Guidelines on registering your trademarks in China

Registering a trademark allows your company to leverage its brand and prevent others from using your name or trying to confuse customers with a similar brand. It does take some time and modest resources to register a trademark in China but the alternative – exporting to China without a registered trademark – would leave your brand unprotected and open to considerable risk.

Why should I register my trademark in China?
Your registered trademarks in Canada are not applicable in China. Therefore, if you see good opportunities in China and are looking to remain in the market for the medium to long-term, then it is important to have your IP taken care of right at the beginning. China is a first-to-file country meaning that, all else being equal, whoever applies for a trademark first, will obtain the registration. Unless you can manage to do business without your existing brand, seriously consider registering your trademark in China.

How do I register my trademark in China?
For a foreign company that does not have a base in China, a trademark agent or lawyer is required to register. For a list of additional service providers, please visit the recommendations for protecting your intellectual property rights in China page. The cost of registering a trademark using an agent is around $500 for one product class. A straight forward trademark registration can take approximately 18 months.

In what product class should I register my trademark?
When registering your trademark you will want to make sure your company registers trademarks in all the appropriate product classes to ensure proper protection. For example, it may be obvious to apply for your trademark under "food product" but you may also want to consider registering your trademark under "health food product" and "beverage" and "processed foods" - these are just fictitious examples to give you an idea. Please refer to the Nice Classification for the actual classes of good used in China. The important point is to cover all the classes of goods you are interested in (and even not interested in) so that you avoid someone registering your trademark in another class of goods and then competing with your product. Clearly, it is cost prohibitive for the average company to cover all product classes. This is when a trademark agent or lawyer may be able to provide some expert advice.
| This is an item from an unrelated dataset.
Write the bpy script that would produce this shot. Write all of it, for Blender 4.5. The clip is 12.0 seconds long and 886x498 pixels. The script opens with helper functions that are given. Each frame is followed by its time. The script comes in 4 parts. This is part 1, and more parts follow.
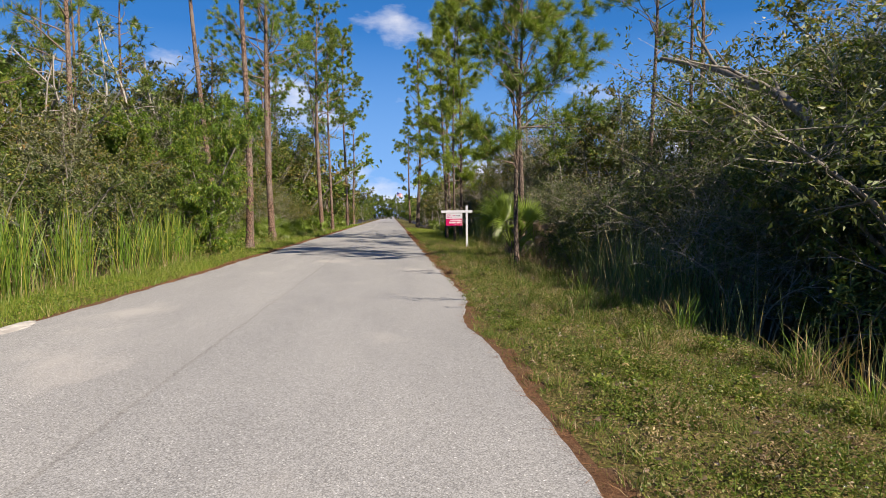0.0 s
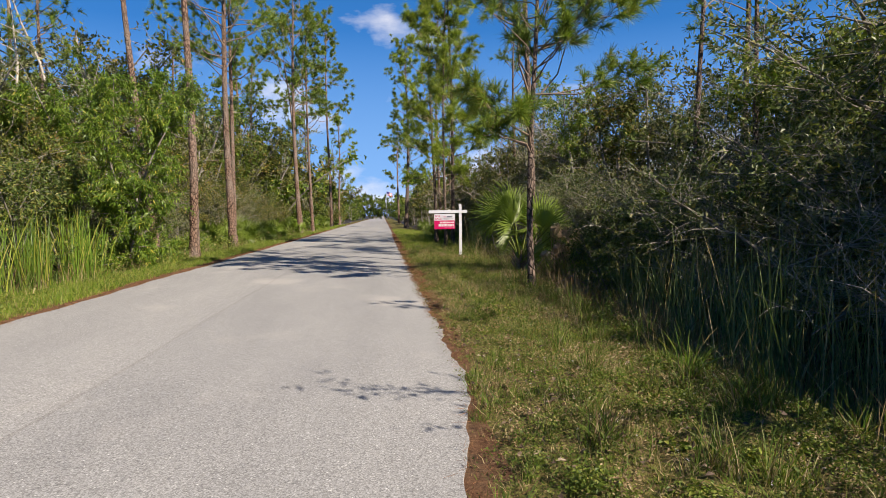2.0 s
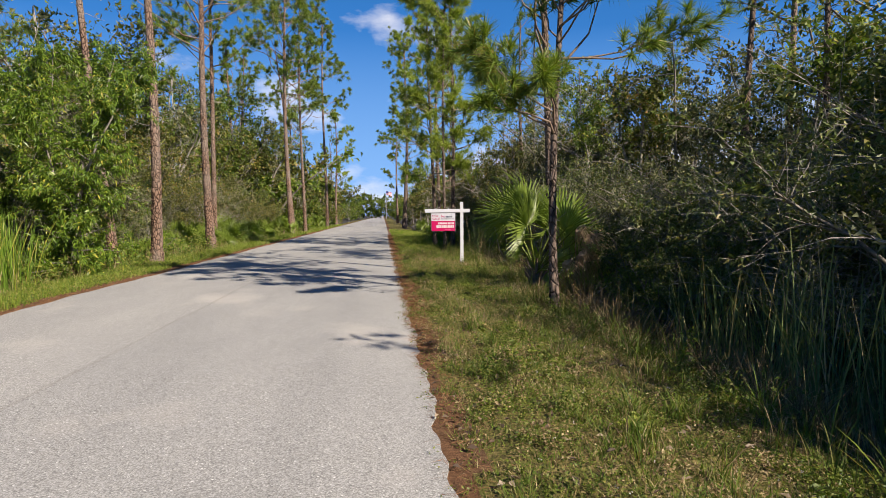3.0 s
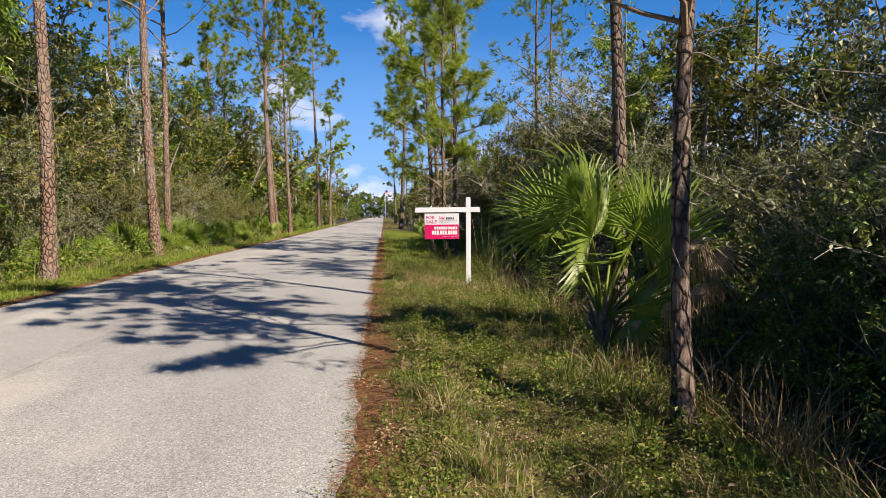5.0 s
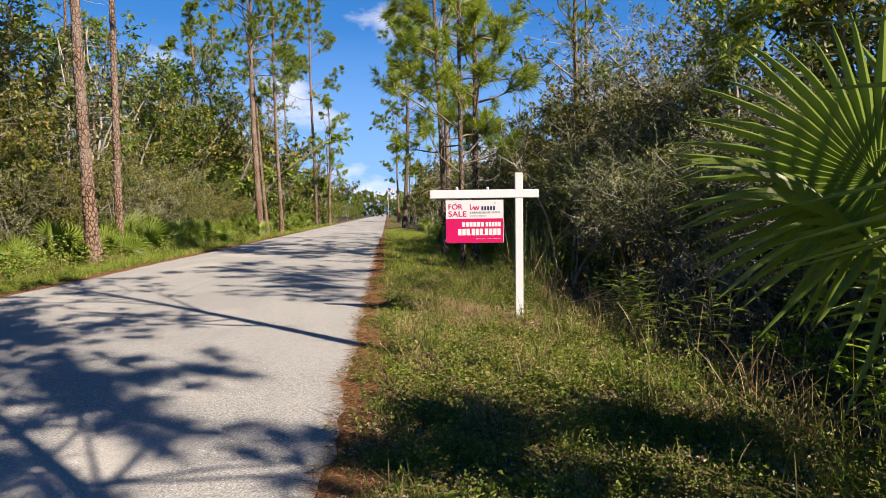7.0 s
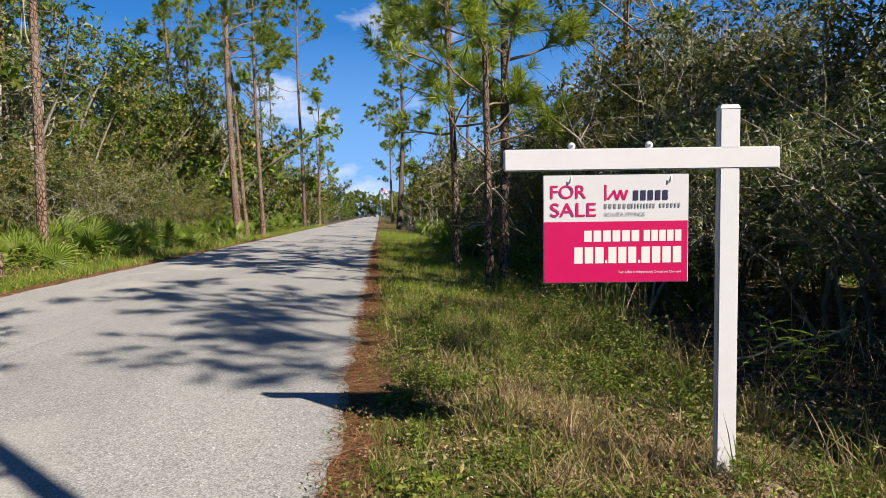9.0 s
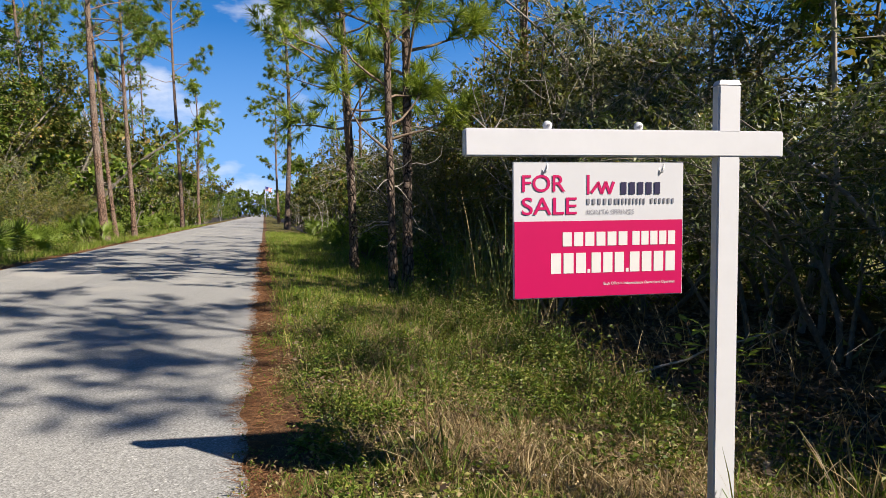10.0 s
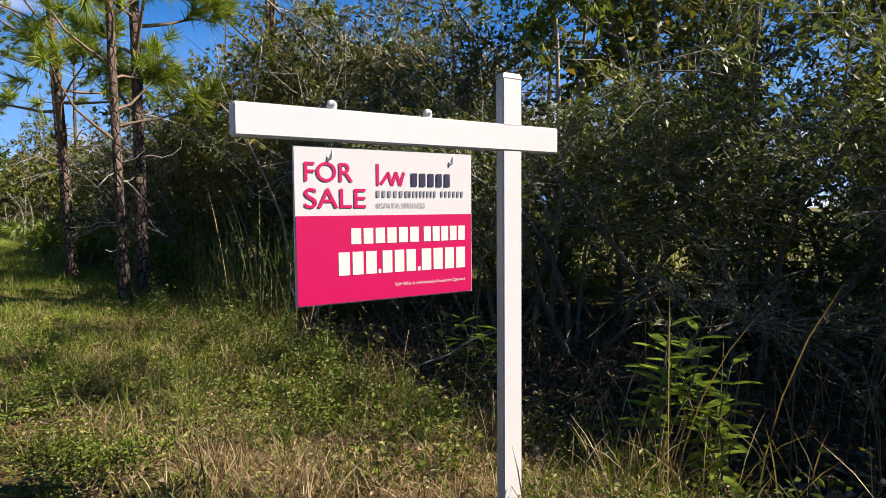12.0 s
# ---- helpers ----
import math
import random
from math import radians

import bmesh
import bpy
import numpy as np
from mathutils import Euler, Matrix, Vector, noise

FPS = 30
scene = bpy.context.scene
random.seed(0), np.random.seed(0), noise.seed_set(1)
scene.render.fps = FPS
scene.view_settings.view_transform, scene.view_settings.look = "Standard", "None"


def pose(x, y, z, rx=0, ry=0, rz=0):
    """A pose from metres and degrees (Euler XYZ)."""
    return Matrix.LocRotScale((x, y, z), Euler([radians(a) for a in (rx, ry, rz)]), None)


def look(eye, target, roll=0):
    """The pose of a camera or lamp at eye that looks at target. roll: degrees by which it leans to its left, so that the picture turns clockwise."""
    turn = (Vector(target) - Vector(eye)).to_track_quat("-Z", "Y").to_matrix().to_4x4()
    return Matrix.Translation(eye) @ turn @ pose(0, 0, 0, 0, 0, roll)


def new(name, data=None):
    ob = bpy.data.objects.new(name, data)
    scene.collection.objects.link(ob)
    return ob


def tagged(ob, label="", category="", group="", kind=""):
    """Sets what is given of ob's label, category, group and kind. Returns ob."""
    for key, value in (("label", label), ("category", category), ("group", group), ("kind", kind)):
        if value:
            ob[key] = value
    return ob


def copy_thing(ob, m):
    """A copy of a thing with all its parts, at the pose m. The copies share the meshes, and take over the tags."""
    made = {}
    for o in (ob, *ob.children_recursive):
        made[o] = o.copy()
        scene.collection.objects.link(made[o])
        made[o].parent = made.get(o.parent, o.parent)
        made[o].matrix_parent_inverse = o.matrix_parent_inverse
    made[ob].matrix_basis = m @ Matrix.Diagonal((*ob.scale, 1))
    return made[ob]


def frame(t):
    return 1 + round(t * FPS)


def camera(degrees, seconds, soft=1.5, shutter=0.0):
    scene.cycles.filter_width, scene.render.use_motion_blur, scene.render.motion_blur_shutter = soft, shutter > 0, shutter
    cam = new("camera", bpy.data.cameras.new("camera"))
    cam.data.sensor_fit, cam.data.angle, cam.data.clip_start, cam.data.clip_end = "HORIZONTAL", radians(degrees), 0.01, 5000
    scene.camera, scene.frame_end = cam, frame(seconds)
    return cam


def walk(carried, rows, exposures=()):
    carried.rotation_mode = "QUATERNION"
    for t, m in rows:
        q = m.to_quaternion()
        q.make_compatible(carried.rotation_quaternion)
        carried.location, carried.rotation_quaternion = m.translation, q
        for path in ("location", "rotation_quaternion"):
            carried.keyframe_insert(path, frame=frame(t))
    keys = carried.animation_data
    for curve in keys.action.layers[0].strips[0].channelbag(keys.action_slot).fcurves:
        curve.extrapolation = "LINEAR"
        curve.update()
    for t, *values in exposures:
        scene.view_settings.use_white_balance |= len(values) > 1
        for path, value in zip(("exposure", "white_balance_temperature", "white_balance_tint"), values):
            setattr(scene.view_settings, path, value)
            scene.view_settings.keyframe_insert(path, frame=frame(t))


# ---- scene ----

What other guidance do you have for my trademark registration?
For your trademark registration, you will want to have Chinese versions of your trademarks. This is important because Chinese consumers will need a Chinese name in order to identify your product. A good Chinese trademark is just as important as your English and/or French one. Look for assistance from a person with a strong grasp of Mandarin Chinese to come up with a Chinese trademark so that you avoid any inappropriate or poor trademarks. Treat the registration of your Chinese trademark as important as your English/French trademark - you will want to arrange the registration yourself as opposed to, for example, letting your distributor or local partner register for you. It is also important to ensure that your trademark will not infringe on any existing registered trademarks in China. Your trademark agent/lawyer can conduct a search to minimize this risk.

How do I make sure my trademarks are not infringed?
In terms of prevention, as in Canada or any other market in the world, there is no guarantee that another party will not infringe your rights. Without a registered trademark, however, there would be no effective remedies to put an end to the infringing activities. A registered trademark ensures that you have legal recourse. Admittedly, the last thing any company wants to deal with is a costly court case or lawyer fees, so prevention is key to ensure that problems do not get out of hand. It is important to monitor your partners and distributors as well as the marketplace to ensure that your trademark is not being infringed and that no one is registering copycat trademarks. It is also important to be selective with your distributors which means proper due diligence to ensure they have good reputations. Finally, even after selecting a good partner, it may be prudent to insert intellectual property-related clauses in your agreements.